Encryption plays a critical role in disaster recovery (DR) by ensuring that sensitive data remains secure and inaccessible to unauthorized parties, even if backups or systems are compromised during a disaster. During DR processes, data is often transferred between locations, stored in backups, or restored from secondary systems. Encryption protects this data at rest (e.g., in backups) and in transit (e.g., during replication), preventing breaches that could occur if physical storage devices are lost, stolen, or intercepted. For example, encrypting database backups stored in the cloud ensures that even if a third-party provider experiences a breach, the data remains unreadable without decryption keys.
A practical example of encryption in DR is the use of AES-256 to secure backups before they are uploaded to offsite storage. This ensures compliance with regulations like GDPR or HIPAA, which mandate data protection even during recovery scenarios. Similarly, TLS (Transport Layer Security) is often used to encrypt data transmitted between primary and secondary data centers during replication. Without encryption, an attacker intercepting network traffic during a failover event could access sensitive information. Developers should also consider encrypting virtual machine snapshots or database dumps used in DR workflows, as these often contain production data that must remain protected.
However, encryption in DR requires careful key management. If decryption keys are lost or inaccessible during a disaster, recovery becomes impossible.

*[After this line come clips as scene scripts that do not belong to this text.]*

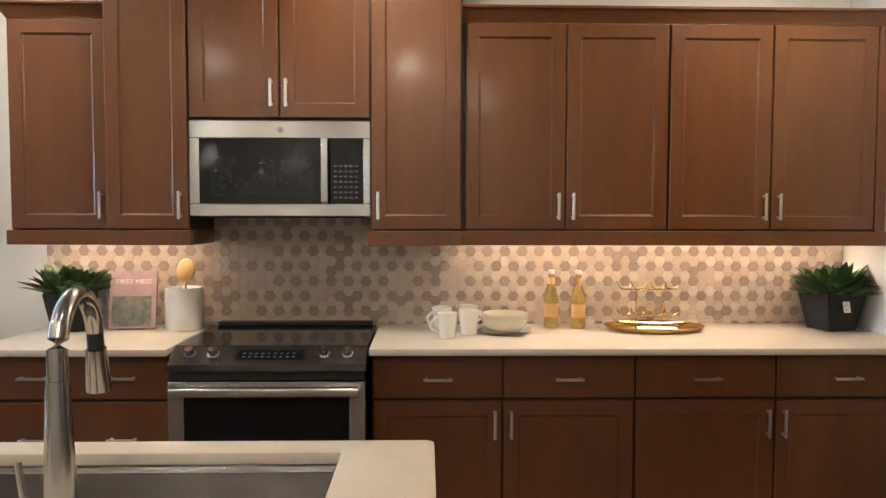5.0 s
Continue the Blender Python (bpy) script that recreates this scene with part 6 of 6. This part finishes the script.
# glowing sky panel beyond the garden, added for blue reflections on floor and steel
M_HAZE = bpy.data.materials.new("sky_glow_panel")
M_HAZE.use_nodes = True
hz = M_HAZE.node_tree
he, hg = hz.nodes.new("ShaderNodeEmission"), hz.nodes.new("ShaderNodeTexNoise")
hg.inputs["Scale"].default_value = 0.02
hm = hz.nodes.new("ShaderNodeMix")
hm.data_type = "RGBA"
hm.inputs[6].default_value, hm.inputs[7].default_value = (0.38, 0.66, 1.0, 1), (0.5, 0.74, 1.0, 1)
hz.links.new(hg.outputs[0], hm.inputs[0])
hz.links.new(hm.outputs[2], he.inputs[0])
he.inputs[1].default_value = 6.0
hz.links.new(he.outputs[0], hz.nodes["Material Output"].inputs[0])
solid("backdrop", boxes((-70, 70, 75, 75.5, -0.1, 30)), M_HAZE, "glowing sky-blue backdrop panel beyond the garden", kind="structure")

# the neighbour's block wall with a louvred vent
nb2 = thing("neighbour_house", 6.3, 7.0, -0.1, 0, "white block neighbouring house with a turquoise vent", "house")
part("wall", boxes((0.012, 0.2, -7, 4.2, 0, 4.6)), M_GREYW, nb2)
part("roof", boxes((-0.5, 4.0, -7.3, 4.5, 4.6, 4.75)), M_GREYW, nb2)
blk = mesh(boxes((0, 0.0118, 0.007, 0.393, 0.006, 0.194), bev=0.003), "block", M_BLOCK)
for j in range(17):
    for i in range(17):
        y = -2.2 + 0.4 * i + 0.2 * (j % 2)
        if y + 0.4 > 0.66 and y < 1.535 and j in (13, 14):
            continue
        o = new("block", blk)
        o.parent, o.location = nb2, (0, y, 0.2 * j)
vt = part("vent", boxes((-0.014, 0.011, 0.66, 0.69, 2.6, 3.0), (-0.014, 0.011, 1.505, 1.535, 2.6, 3.0), (-0.014, 0.011, 0.69, 1.505, 2.6, 2.618), (-0.014, 0.011, 0.69, 1.505, 2.972, 3.0)), M_STUCCO, nb2, "louvred wall vent")
for k in range(8):
    part("slat", boxes((-0.012, 0.008, 0.69, 1.505, 2.622 + 0.0435 * k, 2.652 + 0.0435 * k)), M_TURQ, vt)
part("infill", boxes((0.002, 0.0119, 0.2, 0.655, 2.6, 2.995), (0.002, 0.0119, 1.54, 2.0, 2.6, 2.995)), M_BLOCK, nb2)
part("eave_corner", boxes((-0.03, 0.0, 1.98, 2.28, 2.65, 2.95)), M_STUCCO2, nb2)

# ---- wall tiles ----
tile_field("backsplash_east", (EW - 0.0045, 3.66, 0), -90, 3.755, 0.922, 1.45, lambda x, z: z < 1.36 or 0.75 < x < 1.56, "backsplash of beige and taupe hexagon tiles", lambda x: x > 2.35, -0.034, 0.912)
tile_field("backsplash_south", (2.27, SW + 0.0045, 0), 180, 0.52, 0.922, 1.36, lambda x, z: True, "backsplash of beige and taupe hexagon tiles", lambda x: True, 0.012, 0.818)
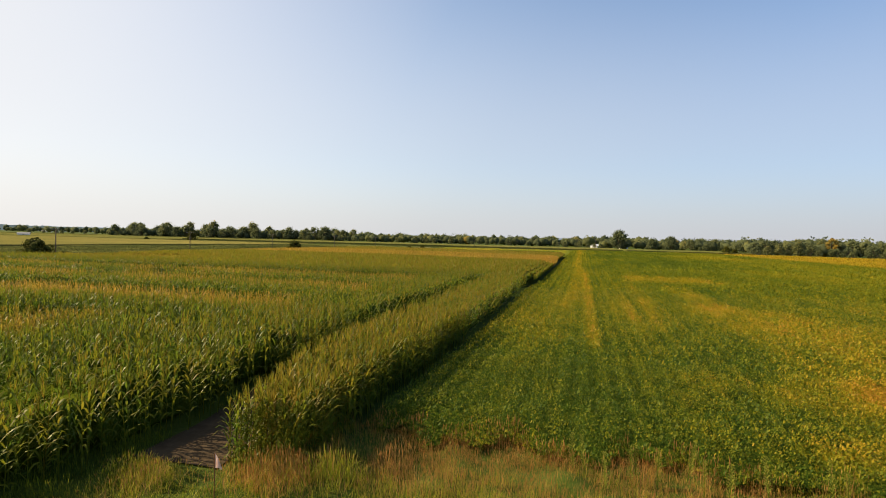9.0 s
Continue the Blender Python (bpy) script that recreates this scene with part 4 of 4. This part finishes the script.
# ---- pale feathery weeds in the grass ----
def mugwort(seed):
    g = random.Random(seed)
    top = empty("mugwort", Matrix.Identity(4), "pale grey green feathery weed in the grass", "weed", "feathery weeds in the grass")
    stems, leaves = bmesh.new(), bmesh.new()
    for i in range(7):
        az, tilt = i * 2.4, g.uniform(0.15, 0.75)
        d = Vector((math.cos(az) * tilt, math.sin(az) * tilt, 1)).normalized() * g.uniform(0.16, 0.30)
        bmesh.ops.create_cone(stems, cap_ends=False, segments=4, radius1=0.004, radius2=0.002, depth=d.length, matrix=Matrix.Translation(d / 2) @ d.to_track_quat("Z", "Y").to_matrix().to_4x4())
        for k in range(16):
            f = 0.25 + 0.75 * k / 15
            q = d * f
            o = Vector((g.gauss(0, 1), g.gauss(0, 1), g.gauss(0.5, 0.5))).normalized() * 0.055 * (1.15 - 0.6 * f)
            w = o.cross(d).normalized() * 0.006
            leaves.faces.new([leaves.verts.new(p) for p in (q, q + o * 0.5 + w, q + o, q + o * 0.5 - w)])
    part("stems", stems, mat_mugwort, top)
    part("foliage", leaves, mat_mugwort, top)
    return top


mat_mugwort = plain("mugwort_leaves", [(0.2, (0.08, 0.11, 0.03)), (0.5, (0.12, 0.155, 0.045)), (0.8, (0.18, 0.21, 0.075))], 15, 0.9, 0.0)
g = random.Random(4)
for k, (a, b) in enumerate(((16.05, -2.5), (15.95, -2.2), (16.3, -1.2))):
    m = Matrix.Translation(at(a, b, float(ground_height(a, b)) - 0.01)) @ pose(0, 0, 0, g.uniform(-8, 8), g.uniform(-8, 8), g.uniform(0, 360))
    if k == 0:
        feather = mugwort(8)
        feather.matrix_basis = m
    else:
        copy_thing(feather, m)


# ---- dandelion clocks ----
mat_fluff = plain("seed_fluff", [(0.2, (0.46, 0.43, 0.33)), (0.5, (0.55, 0.51, 0.41)), (0.8, (0.63, 0.59, 0.48))], 90, 1.0, 0.0)


def dandelion():
    top = empty("dandelion", Matrix.Identity(4), "dandelion gone to a white seed head on a thin stem", "dandelion", "dandelions in the grass")
    bm = bmesh.new()
    bmesh.ops.create_cone(bm, cap_ends=True, segments=5, radius1=0.004, radius2=0.003, depth=0.245, matrix=Matrix.Translation((0, 0, 0.12)))
    part("stem", bm, mat_grass, top)
    bm = bmesh.new()
    bmesh.ops.create_icosphere(bm, subdivisions=2, radius=0.006, matrix=Matrix.Translation((0, 0, 0.245)))
    g = random.Random(3)
    for i in range(60):
        d = Vector((g.gauss(0, 1), g.gauss(0, 1), g.gauss(0, 1))).normalized()
        u = d.orthogonal().normalized()
        c, tip = Vector((0, 0, 0.245)), Vector((0, 0, 0.245)) + d * 0.019
        w = d.cross(u)
        bm.faces.new([bm.verts.new(p) for p in (tip + u * 0.005, tip + w * 0.005, tip - u * 0.005, tip - w * 0.005)])
        bm.faces.new([bm.verts.new(p) for p in (c, tip + u * 0.0008, tip - u * 0.0008)])
    part("seed_head", bm, mat_fluff, top, "round white fluffy seed head")
    return top


spots = [(15.54, -2.64), (16.46, -2.4), (17.78, -3.29), (18.18, -4.09), (18.29, -4.52), (18.23, -4.92), (18.35, -5.9), (18.8, -4.14), (18.19, -2.77), (18.64, -1.89), (19.19, -1.4), (19.76, -4.33), (20.81, -0.29), (20.75, -4.95), (20.66, -8.36), (18.25, 0.81), (16.6, -3.55)]
g = random.Random(11)
spots += [(g.uniform(18.5, 23.5), g.uniform(-8, 1)) for _ in range(5)]
first = dandelion()
for k, (a, b) in enumerate(spots):
    m = Matrix.Translation(at(a, b, float(ground_height(a, b)) - 0.02)) @ pose(0, 0, 0, g.uniform(-9, 9), g.uniform(-9, 9), g.uniform(0, 360))
    if k == 0:
        first.matrix_basis = m
    else:
        copy_thing(first, m)


# ---- farm buildings ----
def gabled(name, x, y, turn, long, deep, eave, ridge, label, doors=2, windows=3):
    top = empty(name, pose(x, y, 0, 0, 0, turn), label, "farm building")
    bm = bmesh.new()
    L, D = long / 2, deep / 2
    v = [bm.verts.new(p) for p in ((-L, -D, -0.2), (L, -D, -0.2), (L, D, -0.2), (-L, D, -0.2), (-L, -D, eave), (L, -D, eave), (L, D, eave), (-L, D, eave), (-L, 0, ridge), (L, 0, ridge))]
    for f in ((0, 1, 5, 4), (2, 3, 7, 6), (1, 2, 6, 9, 5), (3, 0, 4, 8, 7)):
        bm.faces.new([v[i] for i in f])
    part("wall", bm, mat_white, top)
    for s in (-1, 1):
        bm = bmesh.new()
        up = Vector((0, s * D, eave)) - Vector((0, 0, ridge))
        n = up.cross(Vector((1, 0, 0))).normalized() * (0.15 if s < 0 else -0.15)
        o = up.normalized() * 0.5
        pts = [Vector((-L - 0.4, 0, ridge)), Vector((L + 0.4, 0, ridge)), Vector((L + 0.4, s * D, eave)) + o, Vector((-L - 0.4, s * D, eave)) + o]
        n = Vector((0, 0, 0.16))
        lo = [bm.verts.new(p + Vector((0, 0, 0.02))) for p in pts]
        hi = [bm.verts.new(p + n) for p in pts]
        bm.faces.new(hi), bm.faces.new(lo[::-1])
        for i in range(4):
            bm.faces.new((lo[i], lo[(i + 1) % 4], hi[(i + 1) % 4], hi[i]))
        bmesh.ops.recalc_face_normals(bm, faces=bm.faces[:])
        part("roof", bm, mat_white if name == "barn" else mat_grey, top)
    for i in range(doors):
        bm = bmesh.new()
        bmesh.ops.create_cube(bm, size=1, matrix=Matrix.Translation((-L + long * (i + 0.5) / doors, -D - 0.04, eave * 0.4)) @ Matrix.Diagonal((long * 0.12, 0.1, eave * 0.8, 1)))
        part("door", bm, mat_grey, top)
    for i in range(windows):
        bm = bmesh.new()
        bmesh.ops.create_cube(bm, size=1, matrix=Matrix.Translation((-L + long * (i + 1) / (windows + 1), -D - 0.03, eave * 0.62)) @ Matrix.Diagonal((0.9, 0.08, 0.9, 1)))
        part("window", bm, mat_grey, top)
    return top


gabled("barn", 162, 668, 55, 26, 8, 2.6, 4.3, "long white farm shed with white metal roof", 3, 3)
gabled("house", 186, 650, 20, 8, 6, 3.0, 5.5, "white farmhouse with grey roof among trees", 1, 3)
gabled("barn", -960, 1280, 20, 18, 10, 2.2, 3.6, "low white barn with pale roof far off", 2, 2)
gabled("shed", -388, 500, 30, 9, 4, 1.8, 2.8, "low grey farm shed in a distant field", 1, 1)


def water_tower(x, y, tall):
    top = empty("water_tower", pose(x, y, 0), "white water tower on the horizon", "water tower")
    bm = bmesh.new()
    bmesh.ops.create_cone(bm, cap_ends=True, segments=12, radius1=3.2, radius2=2.2, depth=tall, matrix=Matrix.Translation((0, 0, tall / 2)))
    part("column", bm, mat_white, top, "", True)
    bm = bmesh.new()
    bmesh.ops.create_uvsphere(bm, u_segments=16, v_segments=10, radius=8, matrix=Matrix.Translation((0, 0, tall + 3)) @ Matrix.Diagonal((1, 1, 0.72, 1)))
    part("tank", bm, mat_white, top, "", True)
    return top


water_tower(-830, 3480, 26)
water_tower(1215, 3400, 30)


def pylon(x, y, tall):
    top = empty("pylon", pose(x, y, 0, 0, 0, 25), "grey lattice power pylon on the horizon", "pylon", "pylons on the horizon")
    for sx in (-1, 1):
        for sy in (-1, 1):
            bm = bmesh.new()
            p, q = Vector((sx * 4, sy * 4, 0)), Vector((sx * 0.6, sy * 0.6, tall))
            d = q - p
            bmesh.ops.create_cone(bm, cap_ends=True, segments=4, radius1=0.5, radius2=0.35, depth=d.length, matrix=Matrix.Translation((p + q) / 2) @ d.to_track_quat("Z", "Y").to_matrix().to_4x4())
            part("leg", bm, mat_grey, top)
    for z, w in ((0.72, 8), (0.84, 7), (0.95, 5)):
        bm = bmesh.new()
        bmesh.ops.create_cube(bm, size=1, matrix=Matrix.Translation((0, 0, tall * z)) @ Matrix.Diagonal((w * 2, 0.8, 0.8, 1)))
        part("crossarm", bm, mat_grey, top)
    return top


for x, y, tall in ((1640, 3000, 38), (1730, 3010, 36), (1840, 3020, 36), (1890, 2990, 46)):
    pylon(x, y, tall)


# ---- single corn plants along the open edges of the plots ----
def corn_thing(seed):
    g = random.Random(seed)
    top = empty("corn_plant", Matrix.Identity(4), "corn plant with arching green leaves and a tan tassel", "corn plant", "corn plants along the plot edges")
    v, t, r = corn_proto(300 + seed, 9, 3, 0.014, True, 0.72)
    # split the little mesh into its stalk, its leaves and its tassel
    pieces = [("stalk", 0, 6)] + [("leaf", 6 + 7 * k, 13 + 7 * k) for k in range(9)] + [("tassel", 69, len(v))]
    for name, lo, hi in pieces:
        tt = t[(t[:, 0] >= lo) & (t[:, 0] < hi)] - lo
        ob = mesh_object(name, v[lo:hi] * 2.05, tt, None, mat_corn, np.clip(r[lo:hi] + 0.22 + (0.12 * g.random() if name == "leaf" else 0), 0, 1))
        ob.parent = top
    return top


g = random.Random(31)
kinds = [corn_thing(k) for k in range(5)]
places = [(a, float(path_left(a)) + g.uniform(-0.1, 0.25)) for a in np.arange(19, 40, 0.42)]
places += [(a, float(path_right(a)) + g.uniform(0.05, 0.3)) for a in np.arange(27.2, 40, 0.5)]
places += [(a, float(strip_right(a)) + g.uniform(-0.1, 0.2)) for a in np.arange(27.5, 44, 0.42)]
for k, (a, b) in enumerate(places):
    m = Matrix.Translation(at(a, b, float(berm(a, b)) - 0.02)) @ pose(0, 0, 0, g.uniform(-5, 5), g.uniform(-5, 5), g.uniform(0, 360))
    if k < len(kinds):
        kinds[k].matrix_basis = m
    else:
        copy_thing(kinds[k % 5], m)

Developers should implement secure key storage solutions, such as hardware security modules (HSMs) or cloud-based key management services (e.g., AWS KMS), and ensure keys are included in DR plans. For instance, a multi-region DR strategy might involve replicating keys across geographically distributed HSMs to avoid single points of failure. Additionally, role-based access controls should limit who can manage keys and decrypt backups. By integrating encryption with these practices, developers ensure data remains both recoverable and secure, balancing resilience with protection.